All of the entries need to be written out again, exactly as they are.
Begin Entries
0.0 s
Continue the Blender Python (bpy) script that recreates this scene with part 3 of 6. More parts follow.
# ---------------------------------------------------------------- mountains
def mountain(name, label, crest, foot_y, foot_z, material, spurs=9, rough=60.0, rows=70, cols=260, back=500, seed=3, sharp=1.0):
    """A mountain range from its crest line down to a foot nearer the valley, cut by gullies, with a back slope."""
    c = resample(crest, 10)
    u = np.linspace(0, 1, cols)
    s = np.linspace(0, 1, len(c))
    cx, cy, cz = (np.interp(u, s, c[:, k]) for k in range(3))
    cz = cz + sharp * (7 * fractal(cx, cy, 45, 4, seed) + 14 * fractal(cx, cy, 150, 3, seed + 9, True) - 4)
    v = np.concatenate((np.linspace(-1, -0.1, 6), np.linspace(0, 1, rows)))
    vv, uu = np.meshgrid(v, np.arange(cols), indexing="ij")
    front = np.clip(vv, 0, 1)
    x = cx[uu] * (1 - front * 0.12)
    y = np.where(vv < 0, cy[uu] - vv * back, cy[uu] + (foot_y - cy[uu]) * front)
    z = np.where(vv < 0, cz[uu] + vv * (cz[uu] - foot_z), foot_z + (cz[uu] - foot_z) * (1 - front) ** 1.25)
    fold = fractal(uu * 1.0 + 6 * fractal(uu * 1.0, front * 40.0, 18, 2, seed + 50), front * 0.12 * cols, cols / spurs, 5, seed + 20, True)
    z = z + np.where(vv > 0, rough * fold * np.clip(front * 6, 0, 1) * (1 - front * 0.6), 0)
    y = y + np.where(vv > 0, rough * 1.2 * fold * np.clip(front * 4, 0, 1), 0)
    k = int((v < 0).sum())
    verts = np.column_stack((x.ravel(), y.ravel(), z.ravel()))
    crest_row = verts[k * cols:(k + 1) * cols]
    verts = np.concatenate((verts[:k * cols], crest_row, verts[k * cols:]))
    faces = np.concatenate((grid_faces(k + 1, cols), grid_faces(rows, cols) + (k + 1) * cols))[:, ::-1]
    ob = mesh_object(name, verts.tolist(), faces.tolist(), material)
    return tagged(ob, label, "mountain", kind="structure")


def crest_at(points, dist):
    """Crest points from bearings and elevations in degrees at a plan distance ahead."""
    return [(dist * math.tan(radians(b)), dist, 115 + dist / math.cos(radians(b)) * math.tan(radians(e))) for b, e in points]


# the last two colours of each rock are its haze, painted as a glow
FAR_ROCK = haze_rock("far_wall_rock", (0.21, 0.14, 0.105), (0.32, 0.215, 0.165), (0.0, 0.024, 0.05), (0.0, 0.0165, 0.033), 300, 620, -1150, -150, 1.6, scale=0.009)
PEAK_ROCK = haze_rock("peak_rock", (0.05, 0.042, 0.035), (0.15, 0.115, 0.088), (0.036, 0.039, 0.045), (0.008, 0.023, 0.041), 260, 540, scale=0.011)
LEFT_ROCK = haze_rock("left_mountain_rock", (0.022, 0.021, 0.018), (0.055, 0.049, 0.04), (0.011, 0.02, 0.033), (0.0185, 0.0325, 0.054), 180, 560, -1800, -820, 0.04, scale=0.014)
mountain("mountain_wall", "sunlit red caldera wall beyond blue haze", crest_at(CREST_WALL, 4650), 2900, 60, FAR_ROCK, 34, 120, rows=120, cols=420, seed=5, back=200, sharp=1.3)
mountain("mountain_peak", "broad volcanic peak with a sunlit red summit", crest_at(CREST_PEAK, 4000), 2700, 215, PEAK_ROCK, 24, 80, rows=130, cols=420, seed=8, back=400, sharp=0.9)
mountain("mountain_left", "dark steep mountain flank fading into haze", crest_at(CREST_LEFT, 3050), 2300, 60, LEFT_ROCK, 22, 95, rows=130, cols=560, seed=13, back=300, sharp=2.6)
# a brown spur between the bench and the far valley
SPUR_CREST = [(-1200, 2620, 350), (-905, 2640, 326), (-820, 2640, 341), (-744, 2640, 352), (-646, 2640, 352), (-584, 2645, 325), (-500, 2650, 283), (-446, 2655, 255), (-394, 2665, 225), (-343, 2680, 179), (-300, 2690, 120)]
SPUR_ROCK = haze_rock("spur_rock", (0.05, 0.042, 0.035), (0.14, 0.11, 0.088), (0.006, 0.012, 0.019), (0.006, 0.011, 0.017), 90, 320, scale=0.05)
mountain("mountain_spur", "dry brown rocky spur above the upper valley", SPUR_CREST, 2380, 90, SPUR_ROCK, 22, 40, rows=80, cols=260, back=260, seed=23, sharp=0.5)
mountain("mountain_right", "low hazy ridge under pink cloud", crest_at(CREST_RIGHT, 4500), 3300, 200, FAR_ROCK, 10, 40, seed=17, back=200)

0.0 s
End Entries
## Exercise output
0.0 s
Continue the Blender Python (bpy) script that recreates this scene with part 3 of 6. More parts follow.
# ---------------------------------------------------------------- mountains
def mountain(name, label, crest, foot_y, foot_z, material, spurs=9, rough=60.0, rows=70, cols=260, back=500, seed=3, sharp=1.0):
    """A mountain range from its crest line down to a foot nearer the valley, cut by gullies, with a back slope."""
    c = resample(crest, 10)
    u = np.linspace(0, 1, cols)
    s = np.linspace(0, 1, len(c))
    cx, cy, cz = (np.interp(u, s, c[:, k]) for k in range(3))
    cz = cz + sharp * (7 * fractal(cx, cy, 45, 4, seed) + 14 * fractal(cx, cy, 150, 3, seed + 9, True) - 4)
    v = np.concatenate((np.linspace(-1, -0.1, 6), np.linspace(0, 1, rows)))
    vv, uu = np.meshgrid(v, np.arange(cols), indexing="ij")
    front = np.clip(vv, 0, 1)
    x = cx[uu] * (1 - front * 0.12)
    y = np.where(vv < 0, cy[uu] - vv * back, cy[uu] + (foot_y - cy[uu]) * front)
    z = np.where(vv < 0, cz[uu] + vv * (cz[uu] - foot_z), foot_z + (cz[uu] - foot_z) * (1 - front) ** 1.25)
    fold = fractal(uu * 1.0 + 6 * fractal(uu * 1.0, front * 40.0, 18, 2, seed + 50), front * 0.12 * cols, cols / spurs, 5, seed + 20, True)
    z = z + np.where(vv > 0, rough * fold * np.clip(front * 6, 0, 1) * (1 - front * 0.6), 0)
    y = y + np.where(vv > 0, rough * 1.2 * fold * np.clip(front * 4, 0, 1), 0)
    k = int((v < 0).sum())
    verts = np.column_stack((x.ravel(), y.ravel(), z.ravel()))
    crest_row = verts[k * cols:(k + 1) * cols]
    verts = np.concatenate((verts[:k * cols], crest_row, verts[k * cols:]))
    faces = np.concatenate((grid_faces(k + 1, cols), grid_faces(rows, cols) + (k + 1) * cols))[:, ::-1]
    ob = mesh_object(name, verts.tolist(), faces.tolist(), material)
    return tagged(ob, label, "mountain", kind="structure")


def crest_at(points, dist):
    """Crest points from bearings and elevations in degrees at a plan distance ahead."""
    return [(dist * math.tan(radians(b)), dist, 115 + dist / math.cos(radians(b)) * math.tan(radians(e))) for b, e in points]


# the last two colours of each rock are its haze, painted as a glow
FAR_ROCK = haze_rock("far_wall_rock", (0.21, 0.14, 0.105), (0.32, 0.215, 0.165), (0.0, 0.024, 0.05), (0.0, 0.0165, 0.033), 300, 620, -1150, -150, 1.6, scale=0.009)
PEAK_ROCK = haze_rock("peak_rock", (0.05, 0.042, 0.035), (0.15, 0.115, 0.088), (0.036, 0.039, 0.045), (0.008, 0.023, 0.041), 260, 540, scale=0.011)
LEFT_ROCK = haze_rock("left_mountain_rock", (0.022, 0.021, 0.018), (0.055, 0.049, 0.04), (0.011, 0.02, 0.033), (0.0185, 0.0325, 0.054), 180, 560, -1800, -820, 0.04, scale=0.014)
mountain("mountain_wall", "sunlit red caldera wall beyond blue haze", crest_at(CREST_WALL, 4650), 2900, 60, FAR_ROCK, 34, 120, rows=120, cols=420, seed=5, back=200, sharp=1.3)
mountain("mountain_peak", "broad volcanic peak with a sunlit red summit", crest_at(CREST_PEAK, 4000), 2700, 215, PEAK_ROCK, 24, 80, rows=130, cols=420, seed=8, back=400, sharp=0.9)
mountain("mountain_left", "dark steep mountain flank fading into haze", crest_at(CREST_LEFT, 3050), 2300, 60, LEFT_ROCK, 22, 95, rows=130, cols=560, seed=13, back=300, sharp=2.6)
# a brown spur between the bench and the far valley
SPUR_CREST = [(-1200, 2620, 350), (-905, 2640, 326), (-820, 2640, 341), (-744, 2640, 352), (-646, 2640, 352), (-584, 2645, 325), (-500, 2650, 283), (-446, 2655, 255), (-394, 2665, 225), (-343, 2680, 179), (-300, 2690, 120)]
SPUR_ROCK = haze_rock("spur_rock", (0.05, 0.042, 0.035), (0.14, 0.11, 0.088), (0.006, 0.012, 0.019), (0.006, 0.011, 0.017), 90, 320, scale=0.05)
mountain("mountain_spur", "dry brown rocky spur above the upper valley", SPUR_CREST, 2380, 90, SPUR_ROCK, 22, 40, rows=80, cols=260, back=260, seed=23, sharp=0.5)
mountain("mountain_right", "low hazy ridge under pink cloud", crest_at(CREST_RIGHT, 4500), 3300, 200, FAR_ROCK, 10, 40, seed=17, back=200)

0.0 s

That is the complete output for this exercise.